Kerry King, gitarzysta Slayera rzucił światło na kolejny album grupy, zaprzeczając poniekąd plotkom o możliwym zakończeniu działalności, wywołanym przez ostatnie wypowiedzi Toma Arayi. Jednocześnie zapowiedział, że na nowej płycie pojawią się niewykorzystane pomysły Jeffa Hannemana.
Kerry King zdradził, że od czasu ostatniego powrotu Paula Bostapha do składu zespołu, Slayer pracował już nad 11 nowymi utworami.
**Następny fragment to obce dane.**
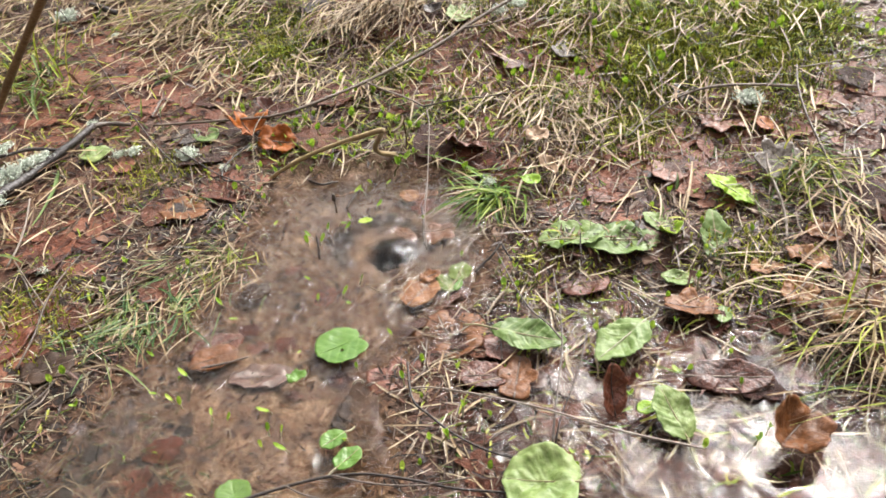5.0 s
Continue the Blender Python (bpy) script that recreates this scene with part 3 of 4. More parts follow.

Ponadto sam zamierza wykorzystać partie napisane przez Jeffa Hannemana na krótko przed śmiercią. Wśród pomysłów Jeffa jest jeden cały utwór, który został niewykorzystany po sesji nagraniowej „World Painted Blood”. King zamierza jednak nieco go przerobić, jak powiedział magazynowi Revolver:
Piosenka Jeffa została ukończona pod sam koniec sesji, więc jest jak gdyby refleksją podsumowującą tamten materiał. Jest w niej sporo dobrych rzeczy, ale jako całość wymaga reorganizacji i ja zamierzam się tym zająć. Wiem, że Jeff sam mówił o jej przerobieniu, także to nie jest tak, że jego nie ma już z nami, więc ja chcę pozmieniać jego kawałek.
Kerry King zamierza skupić się na kompozycji zmarłego kolegi zaraz po tym, jak skończy doszlifowywać swoje własne utwory. Ponadto Jeff Hanneman zostawił po sobie jeszcze kilka innych pomysłów, które mogą zostać wykorzystane na następnej płycie Slayera. One również zostaną opracowane przez Kerry’ego, który powiedział:
Różne zespoły i muzycy wydają pośmiertnie niepublikowane wcześniej materiały i często nie brzmi to dobrze. Nie chciałbym, żeby zostało to tak odebrane w naszym przypadku. Jeśli mamy wydać ostatnie pomysły Jeffa, które były jego wkładem w materiał Slayera, to musi to brzmieć świetnie – inaczej w ogóle ich nie usłyszycie. Dlatego zamierzam przygotować je tak, żeby zabrzmiały świetnie i żebyście jednak mogli je usłyszeć.
Slayer zamierza wejść do studia w styczniu 2014.